Incontrando Michele Cafarelli e il suo collaboratore Marco Ruffino abbiamo subito l’impressione di avere a che fare con chi di design ci vive, amandolo e credendoci fino in fondo. L’autore, insegnante al Politecnico di Torino ha pubblicato per la Espress edizioni” Didesign: ovvero niente.”
“Il titolo”, ci spiega, “parte da una sensazione di insofferenza come professionisti e docenti nei confronti dell’abuso di un termine, design appunto, utilizzato ormai prevalentemente in un’accezione scorretta, come un oggetto appariscente, di utilità limitata e molto caro, insomma un po’ un sinonimo di griffe. In realtà questo termine nasce dalla produzione industriale per indicare oggetti di uso quotidiano. I miti veri del design sono oggetti anonimi, che proprio perché tali sono entrati nella vita di tutti i giorni come la puntina da disegno, la clip, la penna bic, la moka Bialetti.”
Come avete scelto gli oggetti che avete inserito come emblematici del primo decennio di questo secolo?
In realtà sceglierli è stato un lavoro davvero difficile per il quale ci siamo confrontati con tutto il gruppo di studio con cui lavoriamo (Yetmatilde) e una serie di collaboratori del Politecnico. I principi fondamentali sono stati la ricerca scientifica di base, il risvolto sociologico e la creazione di un nuovo linguaggio espressivo, oltre che ovviamente l’uso effettivo e manifesto del prodotto. Abbiamo cercato di evitare ciò che fosse una pura operazione di marketing, puntando sui progetti caratterizzati dall’onestà intellettuale del progettista, che ha proposto una novità, o una reinterpretazione frutto di una ricerca, magari effettuata lavorando direttamente sulla tecnologia. Comunque è il progetto che deve avere il ruolo fondamentale, non la “firma” di chi lo crea, come invece spesso accade.

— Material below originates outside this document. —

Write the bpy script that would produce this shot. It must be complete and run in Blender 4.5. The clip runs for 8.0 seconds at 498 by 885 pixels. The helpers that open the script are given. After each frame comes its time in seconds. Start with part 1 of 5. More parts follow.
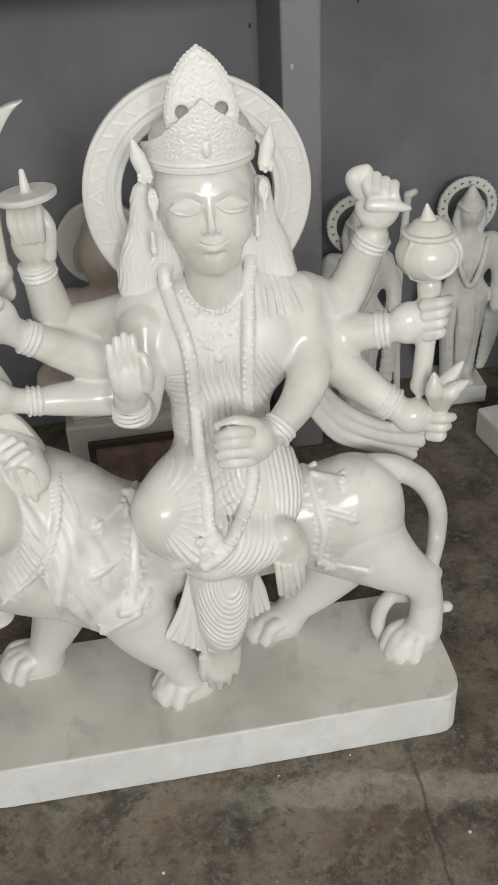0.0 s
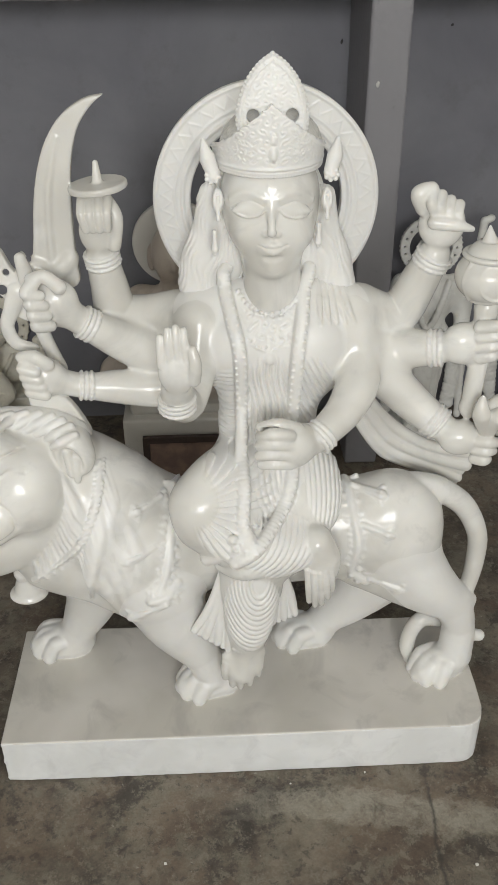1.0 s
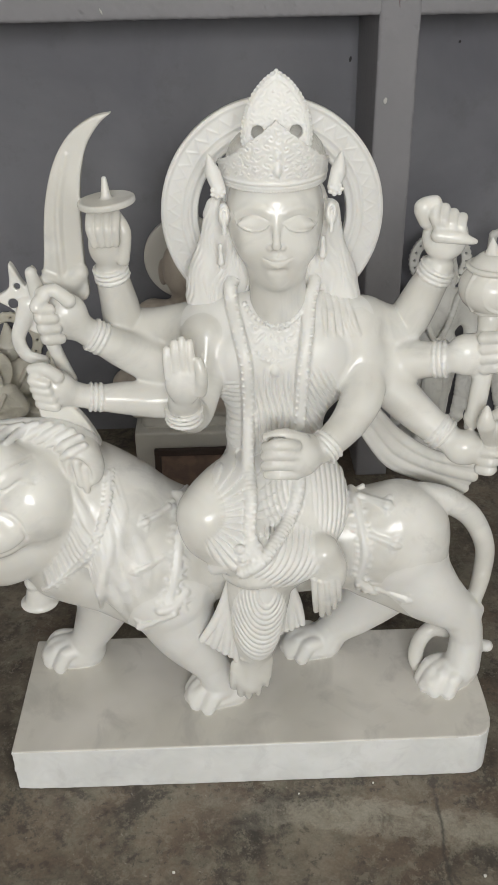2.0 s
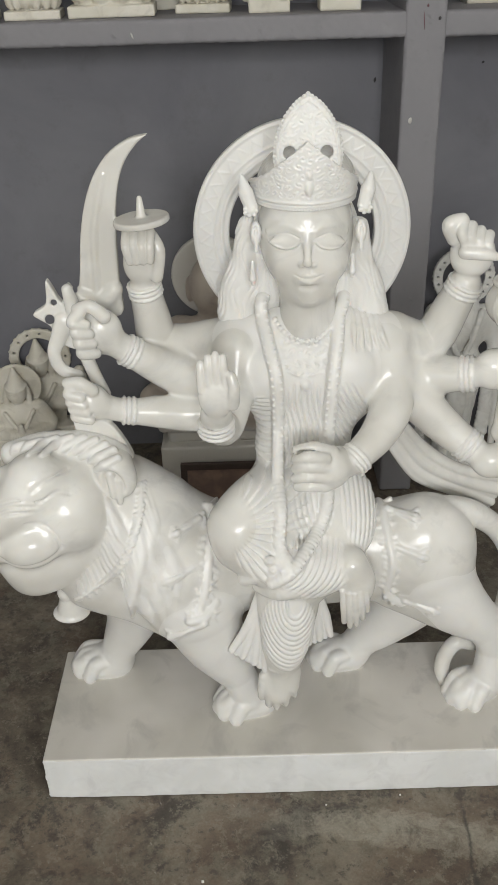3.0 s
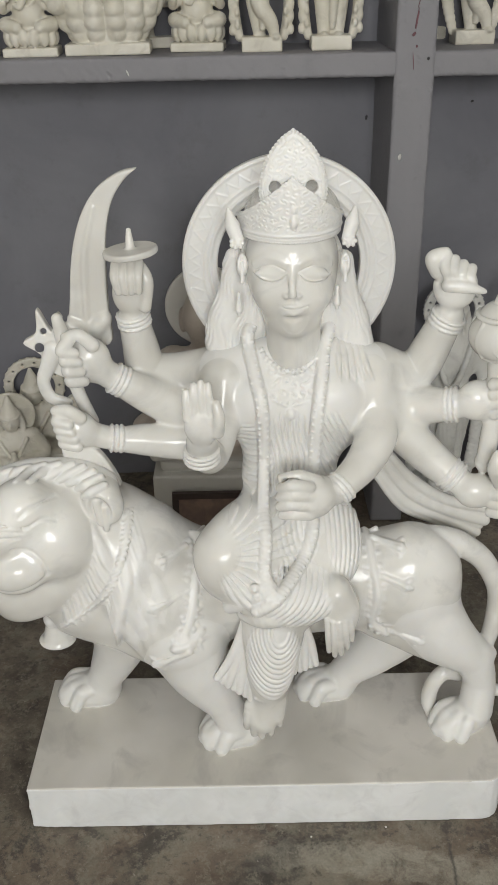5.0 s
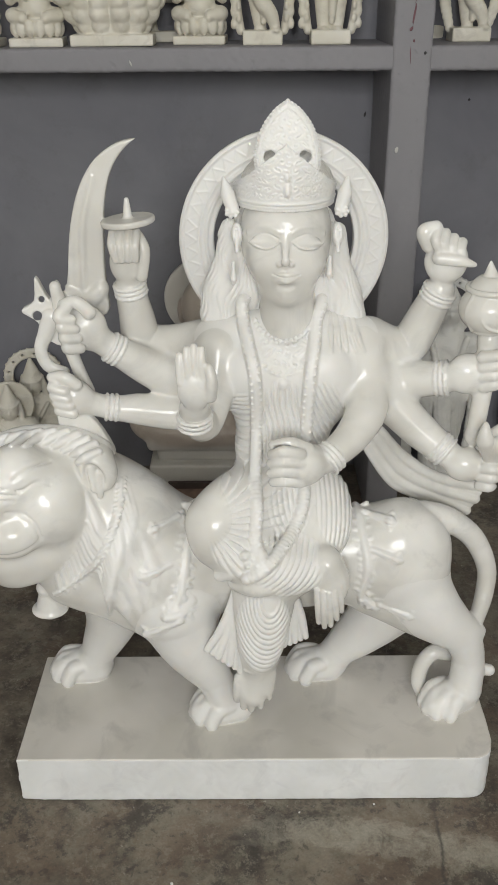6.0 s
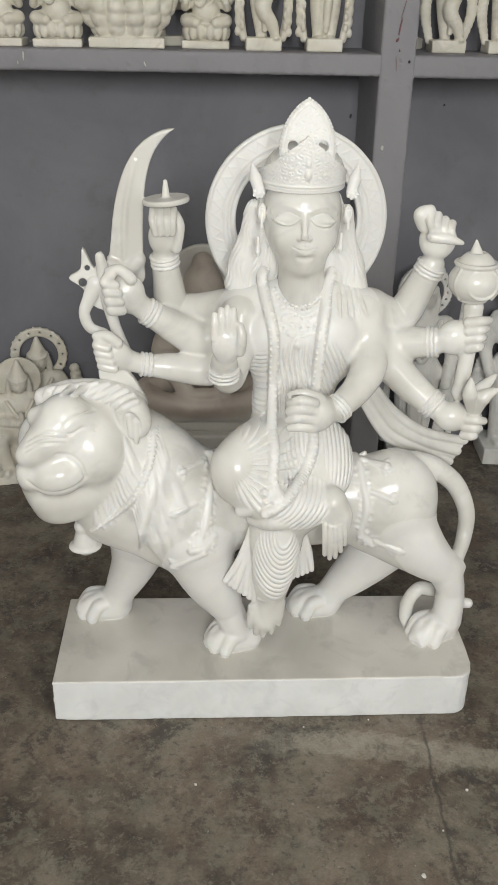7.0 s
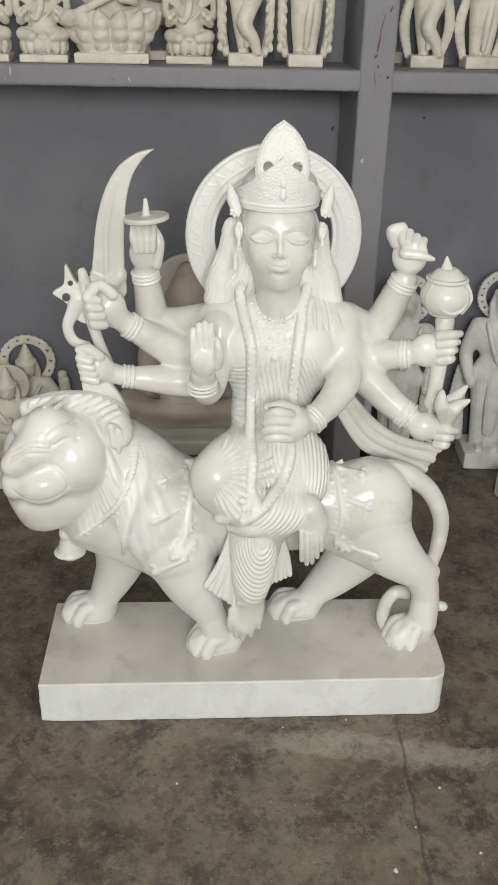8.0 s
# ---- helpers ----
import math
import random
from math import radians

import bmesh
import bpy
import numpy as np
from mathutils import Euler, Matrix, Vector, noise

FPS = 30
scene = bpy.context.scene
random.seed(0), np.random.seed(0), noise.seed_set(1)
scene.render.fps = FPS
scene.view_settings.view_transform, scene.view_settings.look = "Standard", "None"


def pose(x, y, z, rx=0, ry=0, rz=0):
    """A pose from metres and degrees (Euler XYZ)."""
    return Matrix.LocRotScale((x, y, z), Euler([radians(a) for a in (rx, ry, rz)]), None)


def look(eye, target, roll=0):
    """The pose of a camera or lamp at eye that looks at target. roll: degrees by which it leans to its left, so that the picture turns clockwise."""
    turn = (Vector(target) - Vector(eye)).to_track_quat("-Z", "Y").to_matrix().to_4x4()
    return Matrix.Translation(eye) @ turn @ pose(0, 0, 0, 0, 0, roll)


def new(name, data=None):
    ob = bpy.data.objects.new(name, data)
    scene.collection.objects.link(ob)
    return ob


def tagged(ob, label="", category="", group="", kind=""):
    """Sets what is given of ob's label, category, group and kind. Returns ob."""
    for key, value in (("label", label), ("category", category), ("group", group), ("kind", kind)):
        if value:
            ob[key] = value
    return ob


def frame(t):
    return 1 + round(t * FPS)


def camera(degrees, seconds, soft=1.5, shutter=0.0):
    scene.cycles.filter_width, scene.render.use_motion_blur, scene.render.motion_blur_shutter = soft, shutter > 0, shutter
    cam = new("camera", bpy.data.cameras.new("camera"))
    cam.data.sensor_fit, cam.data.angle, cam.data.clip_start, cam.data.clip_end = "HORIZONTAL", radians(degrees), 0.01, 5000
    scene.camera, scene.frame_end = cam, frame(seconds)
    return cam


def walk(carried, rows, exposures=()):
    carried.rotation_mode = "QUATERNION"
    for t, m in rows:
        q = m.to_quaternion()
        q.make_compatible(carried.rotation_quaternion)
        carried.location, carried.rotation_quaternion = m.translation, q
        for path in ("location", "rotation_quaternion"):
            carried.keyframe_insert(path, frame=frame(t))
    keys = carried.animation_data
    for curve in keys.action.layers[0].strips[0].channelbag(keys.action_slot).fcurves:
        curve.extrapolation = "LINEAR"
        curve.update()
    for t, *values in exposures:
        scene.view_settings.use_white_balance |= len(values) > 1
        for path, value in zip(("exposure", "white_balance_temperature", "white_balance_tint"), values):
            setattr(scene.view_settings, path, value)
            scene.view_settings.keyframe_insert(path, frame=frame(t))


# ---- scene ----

Qual è lo scopo del libro e a chi si rivolge?
L’ obiettivo è quello di dare strumenti per leggere gli oggetti e capirne il valore effettivo , dato soprattutto da due elementi : la ricerca scientifica con la progettazione che sta alla base e il cambiamento sociale che l’oggetto produce. Non volevamo essere troppo teorici e accademici, ma contribuire a riportare il design dov’era partito, cioè dalla vita quotidiana e per la gente comune.
In effetti, prendendo in mano il libro e scorrendo le immagini scelte, che vanno dalla chiavetta usb a installazioni permanenti, si ha la consapevolezza di come questi oggetti a volte apparentemente banali siano nati da menti geniali e prendano la forma di utilissime opere d’arte … Basta guardarli con l’ottica giusta, guidati da chi li ama!